The special report that sets the stage for the 2018 National Climate Assessment was released on November 3, and comes at a time in which political symbols shape public discourse on climate change. I understand the underpinnings of that symbolism: for some, calls for climate action are perceived as cloaking agendas of regulation, big government, and economic costs and constraints on businesses, while for others, commitment to climate action is about commitment to the basic future of the planet.

These symbols conflate science with policy decisions. Science is vital to understanding the planetary changes underway—the effects of rising temperatures on agriculture or permafrost thawing or sea ice melting, and why temperatures are rising, the role of greenhouse gases, and the likely contribution of people to those changes. The world is complex; change is ever-present; we are not omniscient so there are always some uncertainties. But as thousands of scientists observe, analyze and probe these intricacies, taking into account clouds and oceans and sun spots, using age-old ice samples to peer into the past, and employing models of ever-increasing complexity, we get a better understanding of climate change and the role of people in that picture.

Science does not dictate specific solutions—either for advancing cleaner energy and reductions in our greenhouse gas emissions or for reducing risks to people and places from a changing climate. Rather, it gives us insights that, combined with evaluating different policy, technological and marketplace responses, help us respond to climate change, avert potentially large impacts, and secure a more safe and prosperous world. It can take us away from the politics of symbols and provide a platform for practical deliberation.

America cannot afford to bet its future on political symbols. We have science and information available to help guide us.

When I was at the Interior Department, I could not afford the inertia of a politics of symbols. I needed to search for solutions—to make sure farmers received irrigation water; to enhance resilience of coastal communities to extreme storms; and to understand sea ice dynamics, the opening of the Arctic to ship transportation, and what that might mean for homeland security. I needed to have a better understanding of the dynamics of climate change and consider ways to reduce greenhouse gas emissions. I needed to combine the science with a search for solutions that would be effective and efficient and empower people and the marketplace to innovate.

Policymakers, scientists, business leaders, city mayors and others have just met in Bonn, Germany, working together to address both the causes and effects of climate change. The effort is not a top-down exercise in global big government. It is a bottom-up effort with each country crafting its own pathways—and cities, companies and others shaping their own commitments. China is announcing more details on its cap and trade program. Corporations are developing and buying renewable energy; forest managers are restoring forests; the agricultural sector is keeping forests intact to sequester rather than release carbon. States across the United States are not waiting for the federal government to tell them how to reduce carbon emissions; they are taking actions on their own.
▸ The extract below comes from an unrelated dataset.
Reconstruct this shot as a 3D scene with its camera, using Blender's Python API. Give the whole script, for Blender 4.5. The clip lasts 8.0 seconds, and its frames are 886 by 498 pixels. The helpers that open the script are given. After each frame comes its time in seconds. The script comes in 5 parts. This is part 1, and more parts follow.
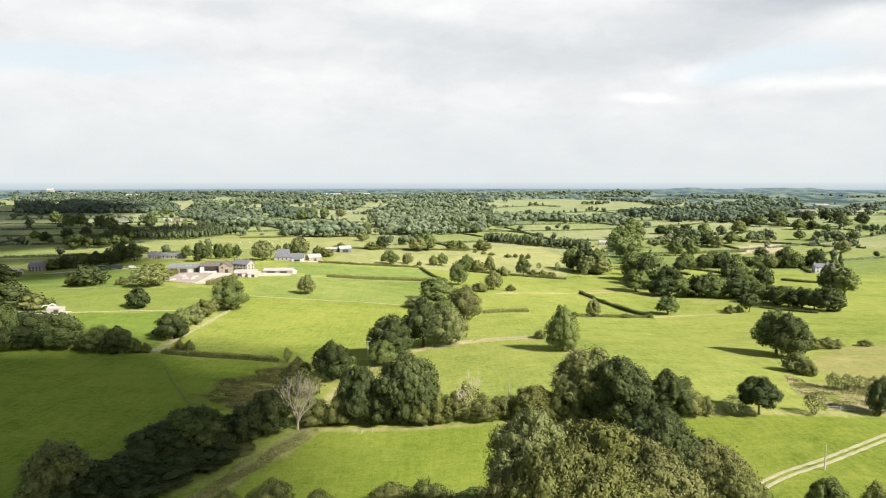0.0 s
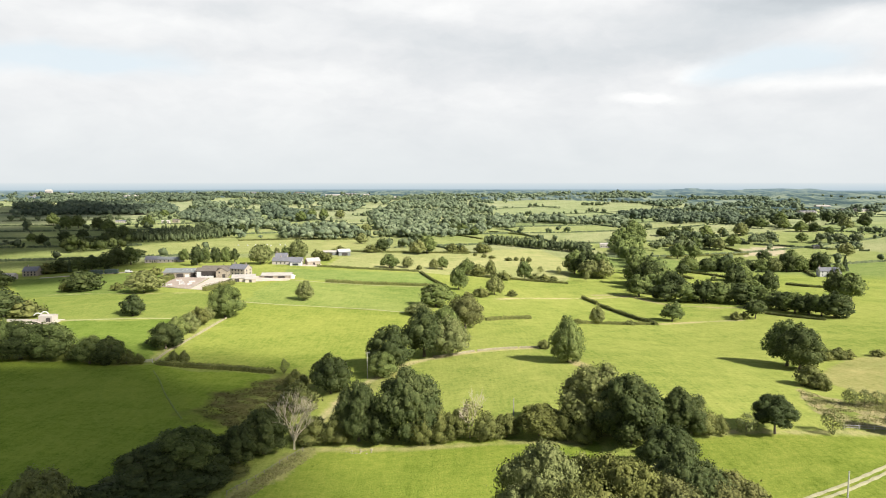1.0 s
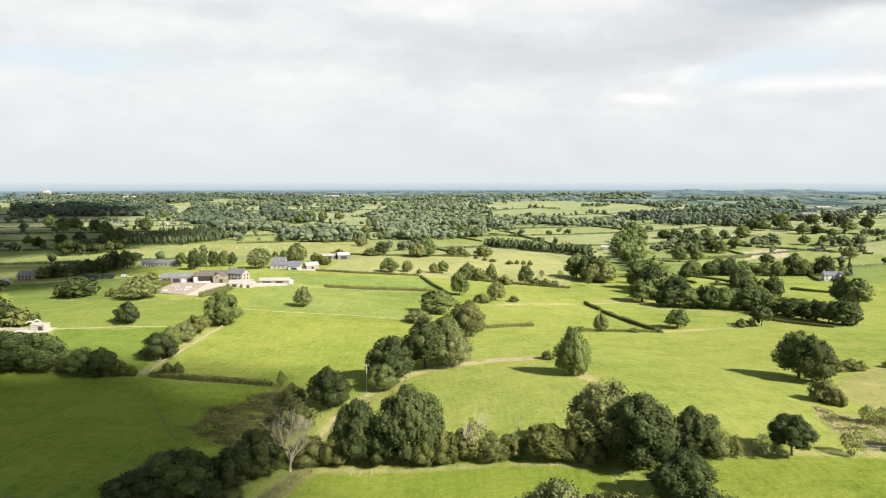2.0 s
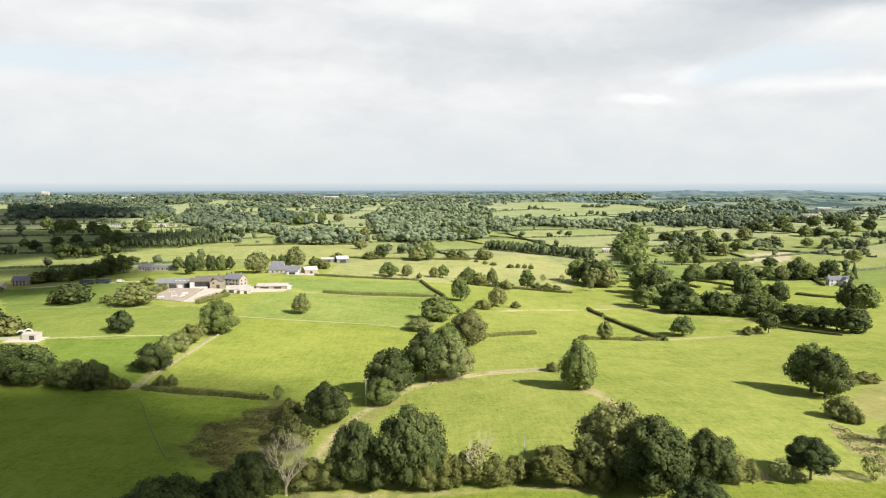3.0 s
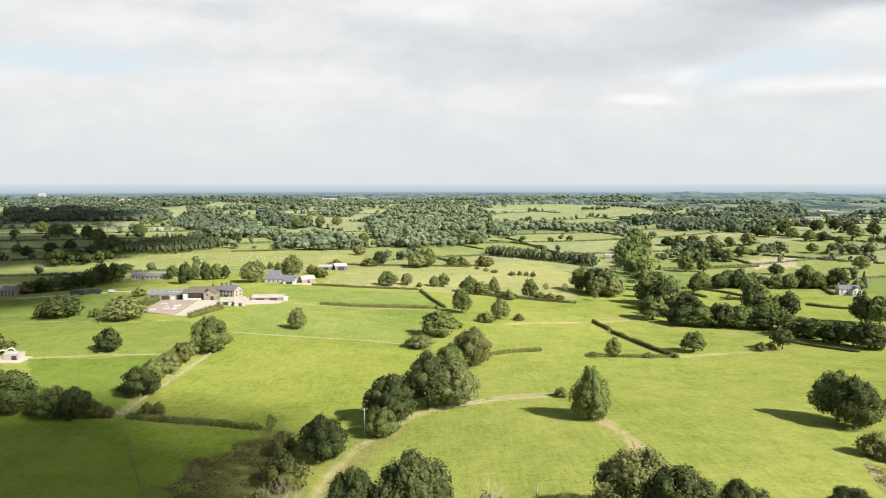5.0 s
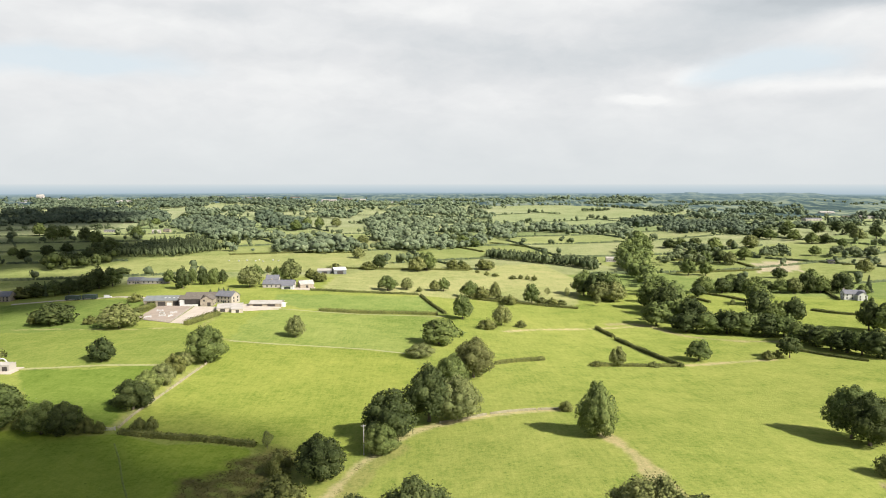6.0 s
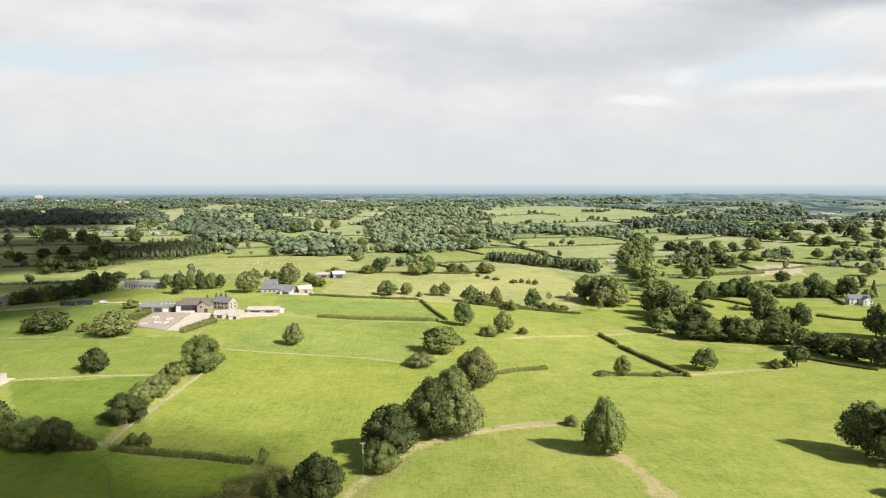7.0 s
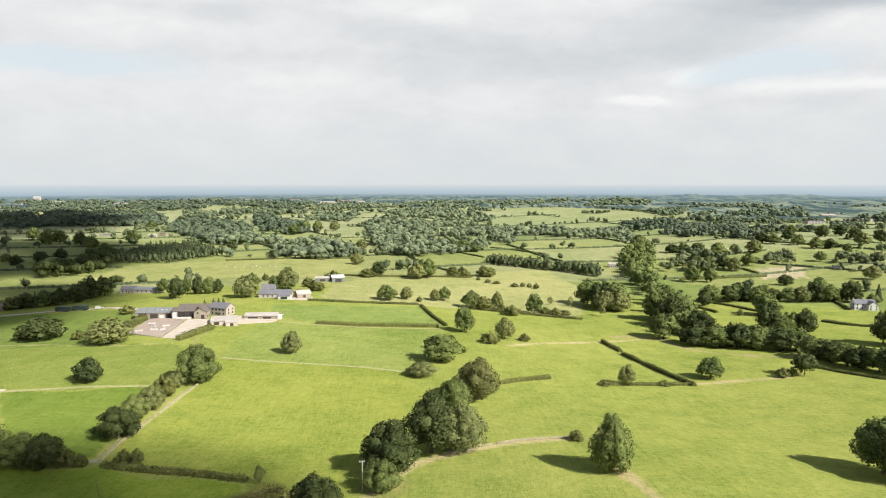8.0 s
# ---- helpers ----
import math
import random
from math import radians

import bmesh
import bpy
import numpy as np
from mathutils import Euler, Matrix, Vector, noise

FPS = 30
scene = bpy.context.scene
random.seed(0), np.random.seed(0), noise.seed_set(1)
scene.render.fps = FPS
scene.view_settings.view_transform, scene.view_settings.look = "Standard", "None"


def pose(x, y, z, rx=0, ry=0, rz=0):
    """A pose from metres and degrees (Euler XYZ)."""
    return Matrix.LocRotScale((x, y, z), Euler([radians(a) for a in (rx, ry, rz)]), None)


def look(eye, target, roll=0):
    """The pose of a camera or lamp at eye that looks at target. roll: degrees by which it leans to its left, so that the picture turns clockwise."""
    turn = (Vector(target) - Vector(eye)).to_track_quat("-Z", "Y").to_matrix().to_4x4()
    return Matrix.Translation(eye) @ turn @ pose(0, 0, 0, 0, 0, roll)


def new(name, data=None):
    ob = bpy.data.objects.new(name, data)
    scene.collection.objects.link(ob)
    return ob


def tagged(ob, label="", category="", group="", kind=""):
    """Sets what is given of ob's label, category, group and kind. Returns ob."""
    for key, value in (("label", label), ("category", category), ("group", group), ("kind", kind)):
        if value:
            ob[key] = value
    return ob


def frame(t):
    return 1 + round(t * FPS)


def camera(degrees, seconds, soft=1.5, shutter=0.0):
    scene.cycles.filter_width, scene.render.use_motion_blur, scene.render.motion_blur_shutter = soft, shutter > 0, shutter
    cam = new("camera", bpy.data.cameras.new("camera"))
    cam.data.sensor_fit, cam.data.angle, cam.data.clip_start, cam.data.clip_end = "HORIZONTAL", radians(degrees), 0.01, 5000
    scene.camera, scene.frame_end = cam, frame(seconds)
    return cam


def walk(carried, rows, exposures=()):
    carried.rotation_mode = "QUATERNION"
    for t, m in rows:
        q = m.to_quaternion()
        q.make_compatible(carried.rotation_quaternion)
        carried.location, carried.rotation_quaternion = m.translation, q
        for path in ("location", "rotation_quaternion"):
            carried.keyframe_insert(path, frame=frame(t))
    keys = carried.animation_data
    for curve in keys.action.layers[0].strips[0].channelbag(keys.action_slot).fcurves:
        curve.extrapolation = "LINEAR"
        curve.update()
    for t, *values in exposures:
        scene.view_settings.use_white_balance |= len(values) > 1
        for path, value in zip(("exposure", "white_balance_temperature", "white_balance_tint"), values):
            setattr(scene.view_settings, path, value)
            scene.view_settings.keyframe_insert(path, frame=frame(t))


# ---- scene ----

The National Climate Assessment is everything that Americans should hope for from its government—meticulously compiled with participation from many agencies and many scientists, with insights from many professions, subject to a commenting process so that its underpinnings can be scrutinized and reviewed. Like the scientific method itself, the process of inquiry is part of what makes it reassuring as a tool to assist in effective decision-making. America cannot afford to bet its future on political symbols. We have science and information available to help guide us. Like others around the globe, in the public and private sectors, we need to use that science to inform our actions.